You cannot improve what you do not measure. For delivery systems, I recommend tracking:

Deployment frequency — How often are teams deploying? Higher frequency (with safety) is better.
Lead time for changes — How long from commit to production? Shorter is better.
Change failure rate — What percentage of deployments cause an incident? Lower is better.
Mean time to recovery (MTTR) — When a deployment fails, how quickly is it resolved? Faster is better.
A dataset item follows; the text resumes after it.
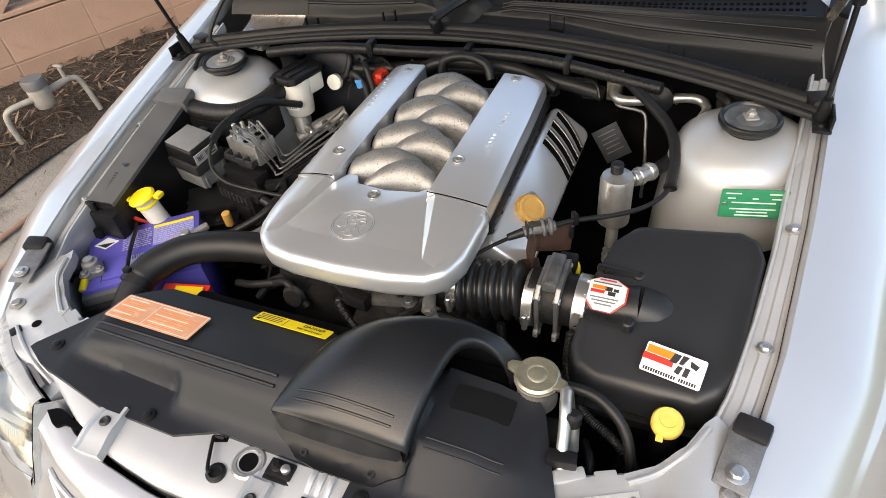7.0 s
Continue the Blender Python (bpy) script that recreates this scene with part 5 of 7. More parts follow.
for s, ox in ((-1, -0.004), (1, 0.006)):
    inn = [ox + s * v for v in (0.094, 0.097, 0.100, 0.103)] if s < 0 else [ox + v for v in (0.082, 0.080, 0.078, 0.076)]
    out = [ox + s * v for v in (0.178, 0.184, 0.187, 0.189)]
    part("rail", facet((0.096, -0.05, -0.2, -0.326), inn, (0.862, 0.863, 0.863, 0.862), out, (0.852, 0.853, 0.853, 0.851)), "cover", ec, "raised silver rail with embossed lettering", angle=30)
    inn = [ox + s * v for v in (0.103, 0.113, 0.123, 0.131, 0.136)] if s < 0 else [ox + v for v in (0.077, 0.092, 0.107, 0.119, 0.126)]
    out = [ox + s * v for v in (0.189, 0.190, 0.189, 0.184, 0.176)]
    part("front_facet", facet((-0.3295, -0.375, -0.42, -0.46, -0.482), inn, (0.8585, 0.8555, 0.852, 0.8480, 0.8445), out, (0.847, 0.847, 0.846, 0.8445, 0.842), (0.016, 0.002)), "cover", ec, "sloping silver facet", angle=30)
for s, ox in ((-1, -0.004), (1, 0.006)):
    a = ox - 0.103 if s < 0 else ox + 0.076
    b = ox + s * 0.187
    part("seam", loft([[(mix(a, b, k), y, 0.8615 - 0.0115 * k * k) for y in (-0.3296, -0.3262)] for k in np.linspace(0, 1, 6)]), "dark", ec, "dark seam between rail and front")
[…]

These are the DORA metrics, and they are well-validated as predictors of engineering team performance. But measuring them requires instrumented delivery pipelines that track deployments, detect failures, and correlate with incidents.

Practical recommendations

If your delivery system is currently just a pipeline, here is where I suggest starting:

Separate build and deploy. Build immutable artifacts once, promote them through environments.
Add deployment health checks. After every deployment, automatically verify that the service is healthy. Automate rollback if it is not.
Implement a canary strategy for critical services. Even a simple 5%/95% canary split with automated monitoring catches most deployment-related issues.
Track the DORA metrics. Instrument your pipeline to measure deployment frequency, lead time, change failure rate, and MTTR.
Standardize across teams. Create a shared deployment workflow that handles the common cases, with escape hatches for special requirements.
Invest in database migration safety. Adopt expand-and-contract migrations and test them against production-sized databases.
Document your rollback procedures. Every service should have a tested, documented way to roll back a deployment.

Closing thought

The pipeline gets your code to production. The delivery system ensures it gets there safely, consistently, and with confidence.

Investing in delivery engineering is one of the highest-leverage activities an engineering organization can undertake. It reduces risk, increases velocity, and gives teams the confidence to ship more frequently without fear.

That confidence is what separates organizations that move fast from organizations that move fast and break things.